Output is as follows:

+----+-------------+--------+-------+---------------+------+---------+------+------+----------+--------------------------+
| id | select_type | table  | type  | possible_keys | key  | key_len | ref  | rows | filtered | Extra                    |
+----+-------------+--------+-------+---------------+------+---------+------+------+----------+--------------------------+
|  1 | SIMPLE      | table1 | index | NULL          | col3 | 5       | NULL |    8 |   100.00 | Using where; Using index |
+----+-------------+--------+-------+---------------+------+---------+------+------+----------+--------------------------+

+-------+------+-----------------------------------------------------------------------------------------+
| Level | Code | Message                                                                                 |
+-------+------+-----------------------------------------------------------------------------------------+
| Note  | 1003 | select count(0) AS `COUNT(*)` from `test`.`table1` where (`test`.`table1`.`col2` = 'B') |
+-------+------+-----------------------------------------------------------------------------------------+

+----------+
| COUNT(*) |
+----------+
|        2 |
+----------+

+-----------------------+-------+
| Variable_name         | Value |
+-----------------------+-------+
| Handler_read_first    | 1     |
| Handler_read_key      | 2     |
| Handler_read_next     | 8     |
| Handler_read_prev     | 0     |
| Handler_read_rnd      | 0     |
| Handler_read_rnd_next | 0     |
+-----------------------+-------+

If index on col3 is used it is a bug by itself...

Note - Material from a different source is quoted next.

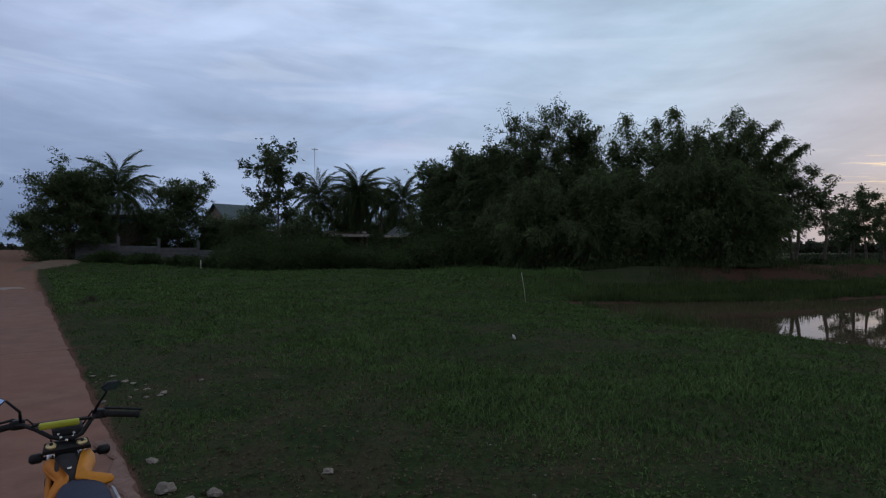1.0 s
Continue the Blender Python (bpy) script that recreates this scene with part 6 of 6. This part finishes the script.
def build_road_edge():
    """A strip of paler broken concrete along the worn edge of the road."""
    rng = random.Random(19)
    bm = bmesh.new()
    rows = []
    for k in range(44):
        along = 2.2 + 0.105 * k
        inner = ROAD_EDGE - 0.11 + 0.05 * math.sin(k * 0.55) + rng.uniform(-0.025, 0.025)
        outer = ROAD_EDGE + 0.035 + rng.uniform(-0.02, 0.02)
        lift = 0.032 + rng.uniform(-0.003, 0.003)
        rows.append([bm.verts.new(road_point(along, inner, 0.015)), bm.verts.new(road_point(along, inner + 0.02, lift)),
                     bm.verts.new(road_point(along, outer - 0.03, lift)), bm.verts.new(road_point(along, outer, -0.05))])
    for a, b in zip(rows, rows[1:]):
        for i in range(3):
            bm.faces.new((a[i], a[i + 1], b[i + 1], b[i]))
    bmesh.ops.recalc_face_normals(bm, faces=bm.faces)
    tagged(part("road_edge", bm, M_LIP, smooth=False), "pale broken concrete lip along the road edge", "road edge", kind="structure")


def build_bank_path():
    """A pale trodden path along the top of the far bank."""
    bm = bmesh.new()
    rows = []
    ends = [Vector(p) for p in FAR_SHORE[7:12]]
    for p, q in zip(ends, ends[1:]):
        along = (q - p).normalized()
        side = Vector((-along.y, along.x))
        for k in range(14):
            c = p.lerp(q, k / 14) + side * (8.6 + 0.5 * math.sin(k * 0.9 + p.x))
            a, b = c - side * 0.45, c + side * 0.45
            rows.append([bm.verts.new((a.x, a.y, ground_z(a.x, a.y) + 0.05)), bm.verts.new((b.x, b.y, ground_z(b.x, b.y) + 0.10))])
    for a, b in zip(rows, rows[1:]):
        bm.faces.new((a[0], b[0], b[1], a[1]))
    bmesh.ops.recalc_face_normals(bm, faces=bm.faces)
    bmesh.ops.solidify(bm, geom=bm.faces[:], thickness=0.25)
    tagged(part("bank_path", bm, M_SAND), "pale trodden path along the top of the far bank", "path", kind="structure")


M_LIP = surface("broken_concrete", (0.20, 0.112, 0.080), (0.31, 0.20, 0.155), scale=6.0, rough=0.9, bump=0.7, fine=45.0)
build_road_edge()
build_bank_path()
build_stones()
build_litter()
build_sand_heap()
build_cement_patch()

Now, what additional information this full length will give us, taking into account that access path is "index", that is, entire index is scanned anyway (see http://dev.mysql.com/doc/refman/5.1/en/explain-output.html#jointype_index)? Just check index definition to see columns it is defined on.

The use of the index on col3 is not a bug; using the secondary index on col3 (which also includes col1 and col2) uses fewer disk IOs than using either the primary index on (col1, col2) or a full table scan.

This is mentioned in the manual:
-----
It is possible that key will name an index that is not present in the possible_keys value. This can happen if none of the possible_keys indexes are suitable for looking up rows, but all the columns selected by the query are columns of some other index. That is, the named index covers the selected columns, so although it is not used to determine which rows to retrieve, an index scan is more efficient than a data row scan. 
-----

The only issue is that the EXPLAIN output doesn't make it clear when the primary columns of a secondary index are used in this way, and doesn't show the full length of the index used.

OK, you are right. For InnoDB table with that many long columns in the table scan of entire primary key means scan of entire big table. Scan of index on col3, where only col3 + two columns from primary key are used, is, indeed, faster.

Anyway, as "index" access path means that entire index is scanned, what is the point to add exact size of index record for this specific case of InnoDB table?

The only point is that the length displayed is not the length actually used.

It is not critical as you can infer it once you understand what is happening, but it would be nice to have it spelled out though.